● DATA BLOCK:
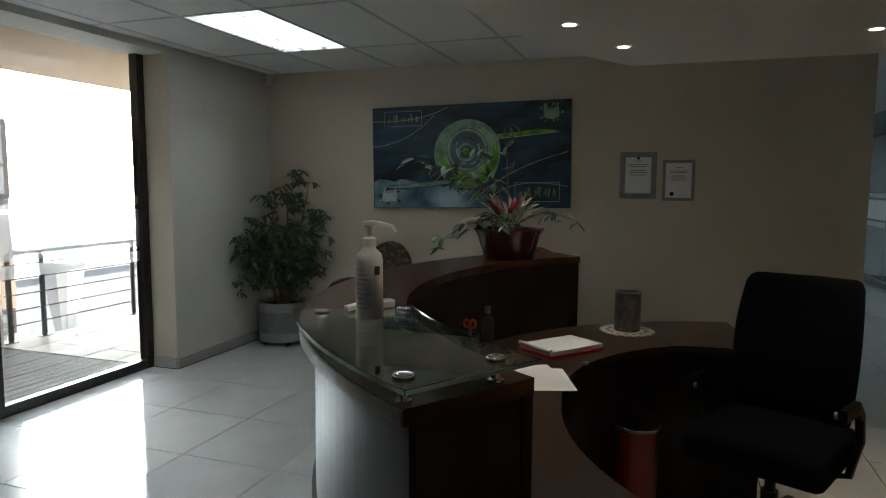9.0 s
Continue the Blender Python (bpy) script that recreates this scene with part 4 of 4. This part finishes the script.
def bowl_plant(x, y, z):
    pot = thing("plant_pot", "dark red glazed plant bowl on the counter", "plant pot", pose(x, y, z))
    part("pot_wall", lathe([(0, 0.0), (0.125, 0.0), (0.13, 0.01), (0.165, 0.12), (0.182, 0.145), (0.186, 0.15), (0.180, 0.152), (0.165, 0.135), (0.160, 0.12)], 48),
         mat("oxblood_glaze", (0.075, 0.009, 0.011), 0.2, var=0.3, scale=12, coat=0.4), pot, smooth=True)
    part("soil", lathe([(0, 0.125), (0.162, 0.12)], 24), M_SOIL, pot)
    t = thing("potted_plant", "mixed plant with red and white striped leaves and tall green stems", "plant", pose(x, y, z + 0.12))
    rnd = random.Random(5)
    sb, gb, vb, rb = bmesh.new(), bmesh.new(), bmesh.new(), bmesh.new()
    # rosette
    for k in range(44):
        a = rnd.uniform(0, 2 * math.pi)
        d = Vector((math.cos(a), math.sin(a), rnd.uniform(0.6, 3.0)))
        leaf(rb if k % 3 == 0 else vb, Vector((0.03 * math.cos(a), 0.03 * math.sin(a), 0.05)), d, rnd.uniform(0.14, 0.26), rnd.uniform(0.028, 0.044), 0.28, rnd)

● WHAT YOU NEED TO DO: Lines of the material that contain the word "part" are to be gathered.

● TASK SOLUTION:
Continue the Blender Python (bpy) script that recreates this scene with part 4 of 4. This part finishes the script.
    part("pot_wall", lathe([(0, 0.0), (0.125, 0.0), (0.13, 0.01), (0.165, 0.12), (0.182, 0.145), (0.186, 0.15), (0.180, 0.152), (0.165, 0.135), (0.160, 0.12)], 48),
    part("soil", lathe([(0, 0.125), (0.162, 0.12)], 24), M_SOIL, pot)